Seine Chance auf Veränderung sieht Miles gekommen, als ein Kollege ihm ein Spa empfiehlt, das aus ausgelaugten Mittelklasse-Mimosen angeblich rundumerneuerte Erfolgstypen macht, die das Leben lieben. Was Miles nicht ahnt: Dieses Spa arbeitet nicht mit Massagen und Akupunktur, sondern es klont seine Klienten. Die alte Version wird kurzerhand entsorgt, die neue bebt geradezu vor Tatendrang.
In Miles' Fall allerdings geht dabei einiges schief, so dass es bald zwei lebendige Versionen seiner Selbst gibt, die sich sehr schnell gegenseitig an die Kehle wollen. Der neue Miles ist ein Strahlemann, der mit seiner Lebensfreude die alte Version in den Wahnsinn treibt. Dennoch versuchen sie, sich zu arrangieren: Der eine übernimmt die Bühne, auf der er Arbeitskollegen und Kate begeistert, der andere schreibt an dem Theaterstück, das er schon lange fertigstellen wollte. Ein wackliger Burgfrieden, der nicht lange halten kann.
"Be the best you can be", so lautet der Werbeslogan des ominösen Wellnesstempels. "Living with Yourself" macht aus diesem Motto eine dunkle Satire über Selbstoptimierung in einer Welt, die in allen Lebenslagen Leistung einfordert: Im Job sowieso, zu Hause aber auch, wenn nach der beruflichen Verwirklichung ganz selbstverständlich die Familiengründung ansteht.
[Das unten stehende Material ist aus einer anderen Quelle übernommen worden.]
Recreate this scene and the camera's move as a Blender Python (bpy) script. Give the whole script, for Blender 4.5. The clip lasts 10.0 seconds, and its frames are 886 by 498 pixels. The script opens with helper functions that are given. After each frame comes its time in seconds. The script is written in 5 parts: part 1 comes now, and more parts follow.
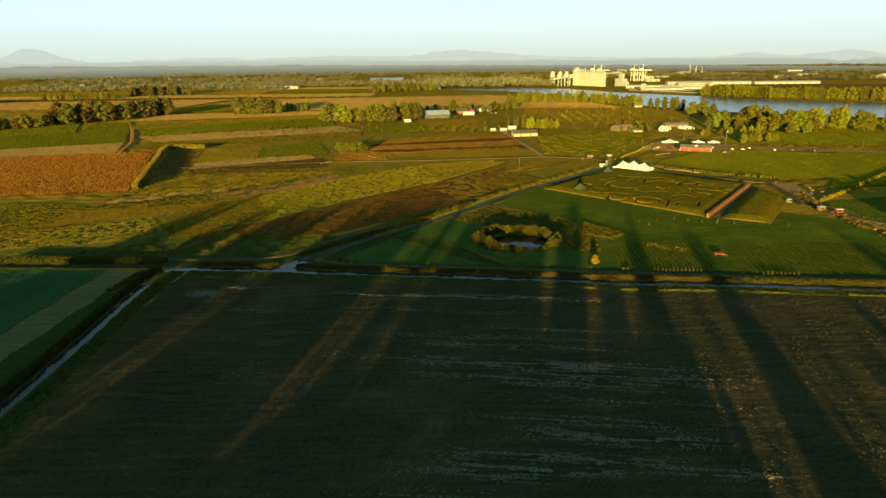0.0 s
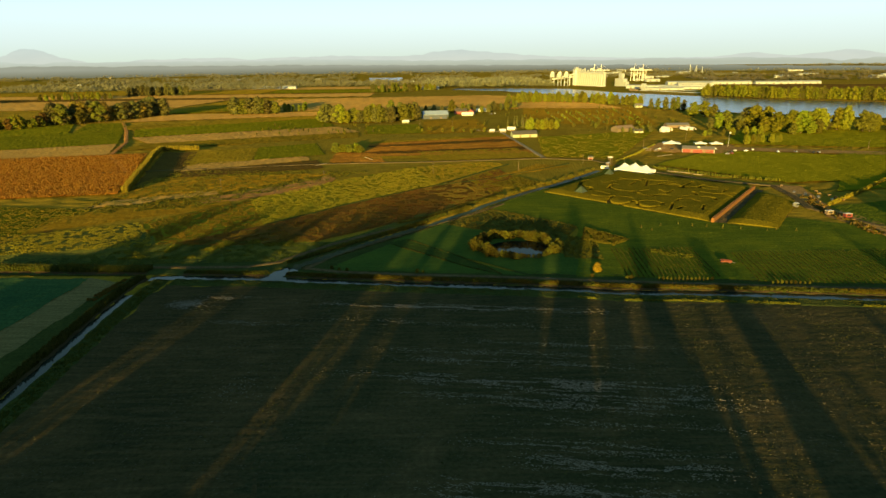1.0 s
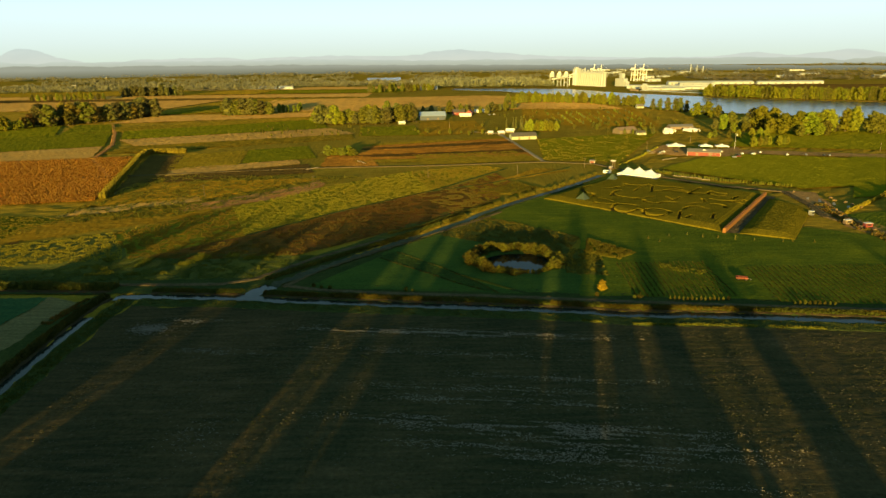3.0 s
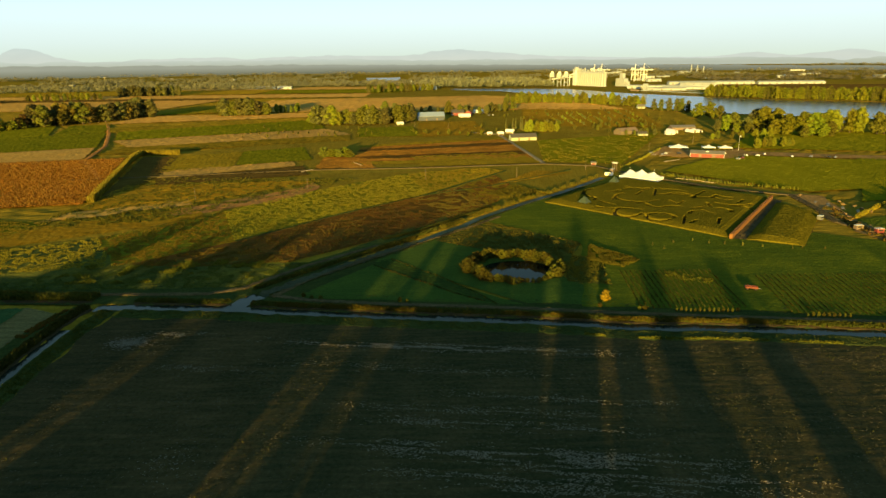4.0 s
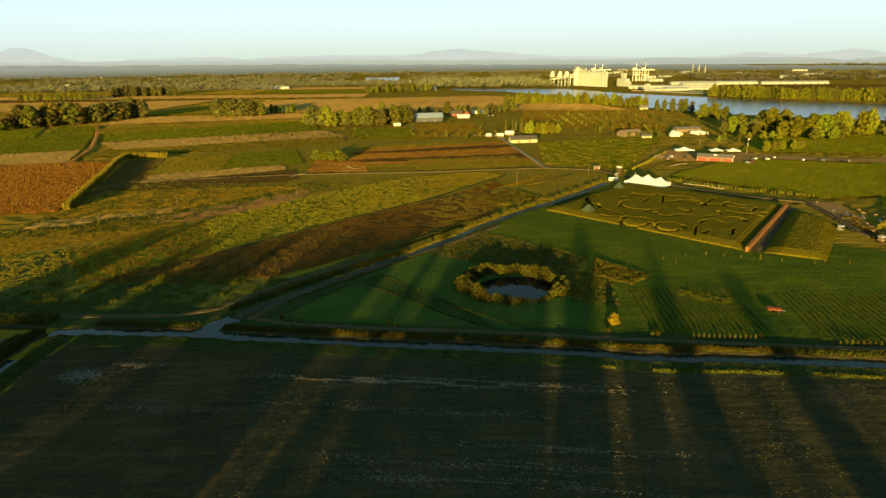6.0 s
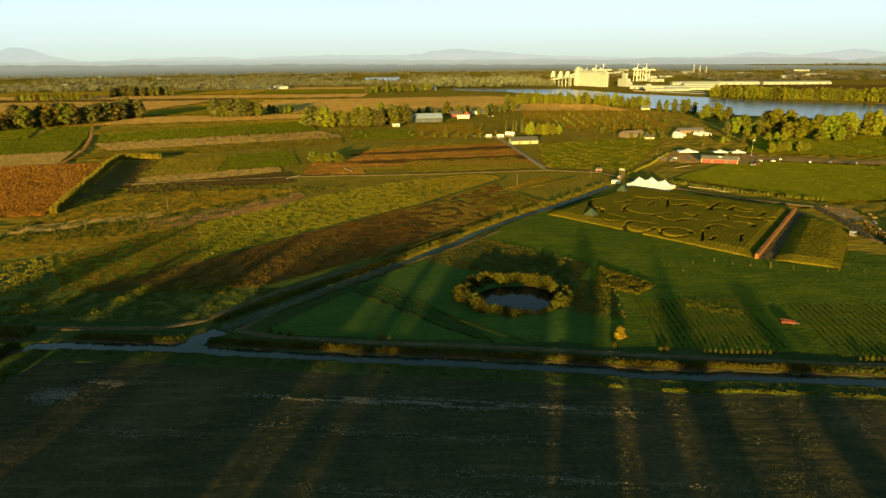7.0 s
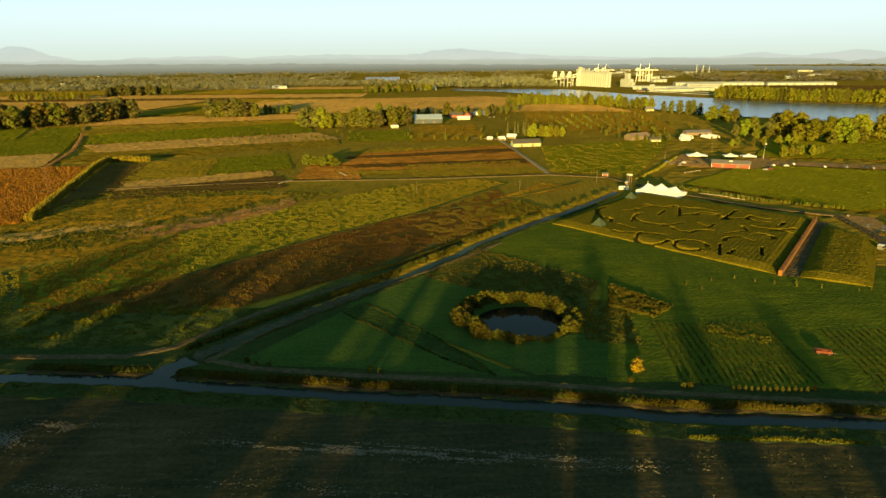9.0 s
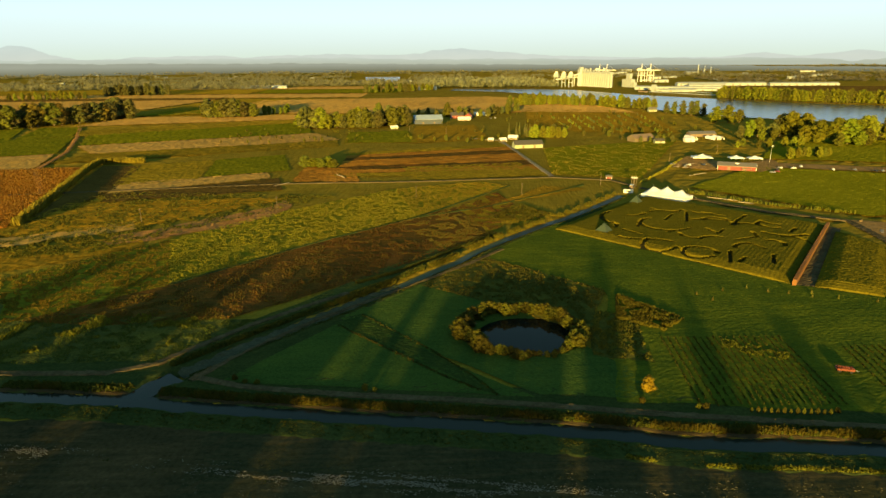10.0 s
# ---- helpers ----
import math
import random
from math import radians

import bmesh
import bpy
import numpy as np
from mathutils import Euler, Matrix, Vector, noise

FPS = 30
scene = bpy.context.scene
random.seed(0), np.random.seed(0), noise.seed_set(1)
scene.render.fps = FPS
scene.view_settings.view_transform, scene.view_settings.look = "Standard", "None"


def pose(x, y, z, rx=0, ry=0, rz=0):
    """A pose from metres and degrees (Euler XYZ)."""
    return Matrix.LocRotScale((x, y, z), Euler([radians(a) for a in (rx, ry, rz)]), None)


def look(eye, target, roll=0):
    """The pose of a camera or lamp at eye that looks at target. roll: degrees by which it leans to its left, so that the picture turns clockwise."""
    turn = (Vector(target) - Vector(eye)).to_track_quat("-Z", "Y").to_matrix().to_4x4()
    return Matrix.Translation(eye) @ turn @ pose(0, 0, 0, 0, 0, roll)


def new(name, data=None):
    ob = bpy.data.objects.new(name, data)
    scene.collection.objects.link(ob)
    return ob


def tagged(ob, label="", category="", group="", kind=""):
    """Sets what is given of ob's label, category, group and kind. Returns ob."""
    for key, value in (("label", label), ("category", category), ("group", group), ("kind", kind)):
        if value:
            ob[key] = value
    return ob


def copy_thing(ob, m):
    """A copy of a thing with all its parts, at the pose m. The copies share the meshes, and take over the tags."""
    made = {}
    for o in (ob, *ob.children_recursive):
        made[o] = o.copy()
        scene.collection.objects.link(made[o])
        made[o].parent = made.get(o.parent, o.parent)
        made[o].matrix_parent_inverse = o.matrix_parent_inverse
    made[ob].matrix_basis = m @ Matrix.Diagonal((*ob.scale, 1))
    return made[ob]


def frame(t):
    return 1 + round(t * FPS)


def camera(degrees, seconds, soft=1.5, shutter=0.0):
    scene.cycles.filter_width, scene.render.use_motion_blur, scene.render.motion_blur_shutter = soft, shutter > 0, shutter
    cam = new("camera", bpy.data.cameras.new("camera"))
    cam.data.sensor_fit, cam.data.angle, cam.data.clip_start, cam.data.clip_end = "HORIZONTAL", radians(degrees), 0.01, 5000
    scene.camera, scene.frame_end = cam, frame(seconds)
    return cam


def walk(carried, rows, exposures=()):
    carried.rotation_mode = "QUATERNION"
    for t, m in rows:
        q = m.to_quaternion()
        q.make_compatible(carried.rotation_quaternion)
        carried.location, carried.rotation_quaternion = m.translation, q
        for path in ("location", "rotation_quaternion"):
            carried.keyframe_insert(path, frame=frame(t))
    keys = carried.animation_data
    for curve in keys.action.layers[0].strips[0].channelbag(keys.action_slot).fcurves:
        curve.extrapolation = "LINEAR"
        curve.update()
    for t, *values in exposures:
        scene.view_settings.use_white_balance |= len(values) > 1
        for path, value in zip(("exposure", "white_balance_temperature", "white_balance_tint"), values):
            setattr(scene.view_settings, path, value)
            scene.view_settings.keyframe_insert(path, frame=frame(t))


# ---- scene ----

Das Regie-Paar Jonathan Dayton und Valerie Faris nutzt Comedy erneut als Vehikel für einen im Kern bitteren Kommentar - wie schon in ihrem Kinofilm "Little Miss Sunshine", mit dem sie 2006 einen Überraschungshit landeten. Die beiden sind bekannt für intelligente Entscheidungen in Sachen Dramaturgie und Regie, die große Wirkung entwickeln. Hier ist es vor allem die Idee, die Geschichte aus wechselnden Perspektiven zu erzählen - mal aus dem Blickwinkel des alten, mal des neuen Miles.
Zudem perforieren immer wieder Nadelstiche die Comedyhülle mit ihrem lustigen Versteck- und Verwechslungsspiel: Blutige Schweinehälften landen auf Windschutzscheiben, ein alter Mann erzählt verstörende Witze aus dem Konzentrationslager Birkenau, Spa-Kunden buddeln im Wald nach Leichen. Und der doppelte Miles lädt sich auf zum Symbol für zersplitternde Männerbilder.
Aber keine Sorge, "Living with Yourself" bleibt unbedingt unterhaltsam. Denn da ist ja noch der nette Herr Rudd, der hier zwar in bisher ungeahnte Tiefen seiner Figuren vordringt, die Geschichte aber dennoch zusammenhält und ihre schorfigen Ränder zu glätten versteht.